Secretary Michael Wynne and Gen. Michael Moseley, Air Force chief of staff, explained that the C-17s were being flown at rates far higher than anyone had anticipated in support of U.S. operations in Iraq and Afghanistan and for humanitarian missions on the U.S. Gulf Coast and in Asia.
"We are burning up C-17s at an unexpected rate," Moseley said, referring to the rapid use of the maximum hours an aircraft is expected to fly in its service life. "We might need a hedge against the higher operational tempo," Wynne said.

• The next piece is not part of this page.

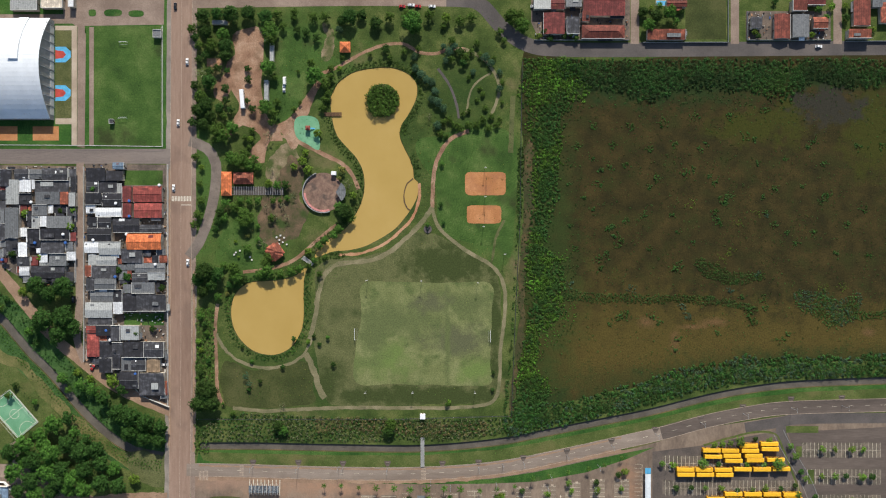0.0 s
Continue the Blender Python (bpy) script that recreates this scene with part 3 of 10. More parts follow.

The former commander of the U.S. Transportation Command had testified repeatedly that he needed at least 220 of the four-engine transports, called Globemaster III, to meet his requirement for long-range airlift. But a mobility capabilities study completed late last year said 180 were enough.
Moseley said that conclusion was based on the Air Force retaining all 112 of its massive C-5 Galaxies and using the smaller C-130s and a proposed small cargo aircraft for airlift missions.
Under that plan, the Air Force could not afford to buy more C-17s, he said.
But the 50 oldest C-5s would need to go through an expensive modernization program and receive new engines to improve their poor availability rates and remain in service, which Air Force officials have said may not be feasible.
"In my personal opinion, the C-17 is a much more desirable vehicle than the C-5," Moseley said, because the Globemaster can perform a wider variety of missions and can operate from smaller airfields.
Moseley and Wynne pointed out that Congress ordered the Air Force to keep all its C-5s until it completed a detailed test of the feasibility of modernizing the oldest Galaxies. But, they noted, that test would take years and the decision on what to do about C-17 production must be made soon.
Wynne said the Air Force might buy more C-17s if it were relieved of the requirement to retain all the C-5s.
"We need to hear from this body," he said, referring to Congress.
Hunter suggested that the committee would hold a closed session within four or five days to discuss options with the Air Force.
A Boeing official said in January that its suppliers had produced the last components needed for the 180th authorized C-17s, but the company was risking its own money to buy more parts to avoid losing its supply chain.